第1章 基本理念 4.政府研究開発投資

 第1期及び第2期基本計画期間中を通じて政府と民間を合わせた我が国全体の研究開発投資は増加傾向で推移してきており、その総額の対GDP比率は主要先進国を凌いでいる。また、我が国の政府研究開発投資については、近年の厳しい財政事情下にあって他の政策経費が抑制される中でも高い伸びを示してきており、欧米主要国にほぼ遜色のない水準に達しつつある。一方、主要諸国が、近年研究開発投資を強化しつつあるなかで、知の大競争時代に国際競争に勝ち抜くためには、官民を挙げて引き続きその強化に向けた努力を行っていくことが必要である。
 今後、我が国としては、官民の適切な役割分担を踏まえ、研究開発投資を着実に措置していくとともに、官民の連携強化等により、その投資を有効に活かして国際競争力を強化し、またその成果を社会・国民に還元することが一層求められる。

 他方、第2期基本計画期間中の我が国の財政事情は、第1期基本計画期間と比べても一層悪化し、主要先進国中で最悪の状況となっており、歳出・歳入一体の財政構造改革を推進することは、活力ある経済社会を実現し、持続的な成長を図る上で不可欠の課題となっている。

 こうした状況の下で、第2期基本計画期間までの科学技術振興の努力を継続していくとの観点から、政府研究開発投資について、第3期基本計画期間中も対GDP比率で欧米主要国の水準を確保することが求められている。この場合、平成18年度より22年度までの政府研究開発投資の総額の規模を約25兆円とすることが必要である。
(注)上記は、第3期基本計画期間中に政府研究開発投資の対GDP比率が1パーセント、上記期間中におけるGDPの名目成長率が平均3.1パーセントを前提としているものである。

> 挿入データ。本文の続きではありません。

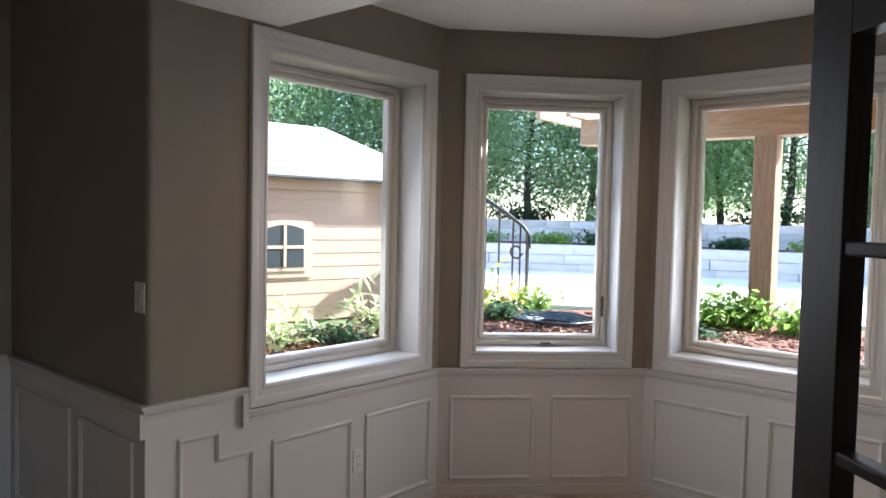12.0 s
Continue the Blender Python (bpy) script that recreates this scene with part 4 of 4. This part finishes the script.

 以上のような観点を踏まえ、毎年度の予算編成に当たっては、政府全体として財政構造改革に取り組んでいかなければならない中で、今後の社会・経済動向、科学技術の振興の必要性等を勘案するとともに、第2期基本計画期間中に比べて更に厳しさを増している財政事情を踏まえ、基本計画における科学技術システム改革の着実な実施により政府研究開発投資の投資効果を最大限発揮させることを前提として、基本計画に掲げる施策の推進に必要な経費の確保を図っていくものとする。

 その際、特に国民に対してもたらされる成果に着目した目標設定と評価の仕組みを確立し、投資効果を検証することにより、研究開発の質の向上を図る。また、科学技術システムの抜本的改革を推進する中で、人材の育成、イノベーションの創出のために必要な資金を重点的に拡充するとともに、研究費配分における無駄の徹底排除・審査体制の強化、評価システムの改革、円滑な科学技術活動と成果の還元に向けた制度・運用上の隘路の解消、研究・教育機関の科学技術活動の把握などの取組を一層強化する。さらに、民間資金の導入、資産の売却など、一層の財源確保に努める。